効率や動作性能などのモデル応答変数は、パラメータの組み合わせに基づいて計算される。
挙動研究は、入力変数の関数としての応答変数で満たされた設計空間を提供する。
この空間によって、システム全体の挙動が表現されている。
【0099】
図10は、さまざまな入力変数が、ファンシステムモデルおよび冷却回路モデルにどのように入力されるかを示し、これにより、冷却システムモデル全体が得られる。
対応する出力変数が、冷却システムモデル全体の成果物として認識される。
結果として得られた知識が、
図11に示されているように、挙動表に転送可能である。
システム全体の挙動がわかっている場合は、可能な限り最良の応答変数を取得するために、入力変数を調整可能である。
【0100】
オプティマイザが、挙動表から、応答変数とその応答変数に関連する入力変数との組み合わせを調整または選択する。
つまり、
図9に示す方法ステップに従って、オプティマイザが最良の応答変数を選択し、現在の動作状態にとって最良の入力パラメータの組み合わせを選択する。
【0101】
図12に示すように、オプティマイザは、最良の応答変数を選択し、現在の動作状態にとって可能な限り最良の入力パラメータの組み合わせを判断する。

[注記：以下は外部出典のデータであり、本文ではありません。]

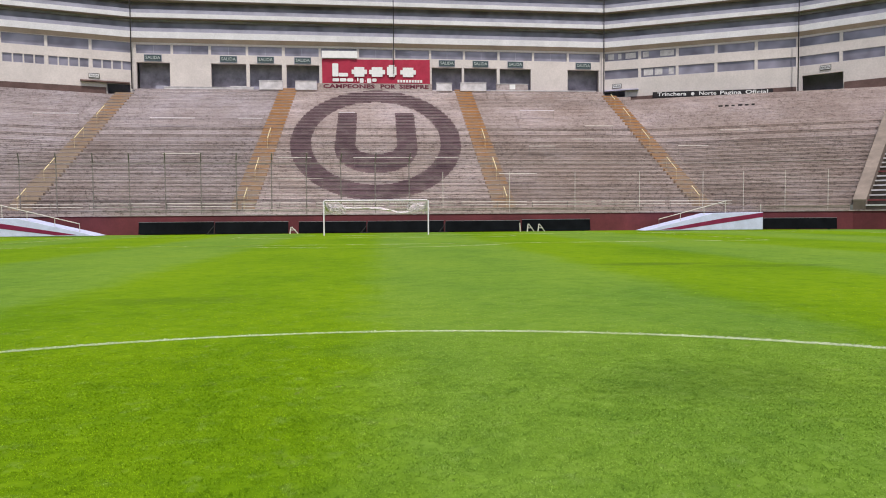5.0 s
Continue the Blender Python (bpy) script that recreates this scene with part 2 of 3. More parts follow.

言い換えると、オプティマイザは、周囲条件または動作状態に応じて、可能な限り最良のモデル応答を選択する。
入力変数の関連パラメータの組み合わせが設定される。
したがって、システムは、可能な限り最良の方法で制御可能である。
冷却システム全体の挙動表は、任意のプロセッサ上で実行可能であり、提供されるファンのマイクロプロセッサ上でいかなる場合でも実行可能であることが好ましい。
制御は、このようにして実行可能である。
【0102】
図13は、実施可能な洗練の例を示し、
図12に示す冷却システム全体の挙動表が、クラウド内の冷却回路のシステムシミュレーションによって拡張されている。
このシステムは、ファンのデジタルツイン、冷却回路のデジタルツイン、検証ユニット、仮想コントローラまたはオプティマイザを含んでいる。
【0103】
ファンのデジタルツインと冷却回路のデジタルツインとが、システムを物理的に表現している。
仮想コントローラは、
図12に示すように、冷却システム全体の挙動表に関する知識を有している。
さらに、仮想コントローラは、たとえば、特定の顧客用途に関して、機械学習によって学習可能である。
検証ユニットは、設定値と実際の値とを比較することでデジタルツインを改善する。
したがって、システムは、特定の顧客パターンをシミュレートし、そこから得られる結果を改善する能力を有している。
【0104】
最後に、上述の実施形態は、特許請求される教示を説明するためだけに用いられ、この実施形態に限定するものではない。